6. Il résulte de ce qui précède, et sans qu'il soit besoin d'examiner les autres moyens de la requête, que M. C... est fondé à soutenir que c'est à tort que, par le jugement attaqué, le Tribunal administratif de la Polynésie française a rejeté sa demande.
7. Il y a lieu, dans les circonstances de l'espèce, de mettre à la charge de l'État une somme de 1 500 euros au titre des dispositions de l'article L. 761-1 du code de justice administrative.
DÉCIDE :
Article 1er : Le jugement n° 1900204 du Tribunal administratif de la Polynésie française en date du 31 octobre 2019 et la décision du ministre de l'action et des comptes publics en date du 28 mai 2019 rejetant la demande de M. C... de reconnaissance du transfert du centre de ses intérêts matériels et moraux en Polynésie française sont annulés.
Article 2 : L'État versera une somme de 1 500 euros à M. C... au titre des dispositions de l'article L. 761-1 du code de justice administrative.
Article 3 : Le présent arrêt sera notifié à M. A... C... et au ministre l'économie, des finances et de la relance.

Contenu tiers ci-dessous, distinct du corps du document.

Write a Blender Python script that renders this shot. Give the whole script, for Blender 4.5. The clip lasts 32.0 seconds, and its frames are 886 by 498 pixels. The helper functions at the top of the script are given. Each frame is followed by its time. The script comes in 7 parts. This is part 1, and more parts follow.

Délibéré après l'audience du 25 juin 2020, à laquelle siégeaient :
- M. Formery, président de chambre,
- Mme D..., président assesseur,
- M. Doré, premier conseiller,
Rendu public par mise à disposition au greffe, le 9 juillet 2020.
Le président,
S.-L. FORMERY
La République mande et ordonne au ministre de l'économie, des finances et de la relance en ce qui le concerne, ou à tous huissiers de justice à ce requis en ce qui concerne les voies de droit commun contre les parties privées, de pourvoir à l'exécution de la présente décision.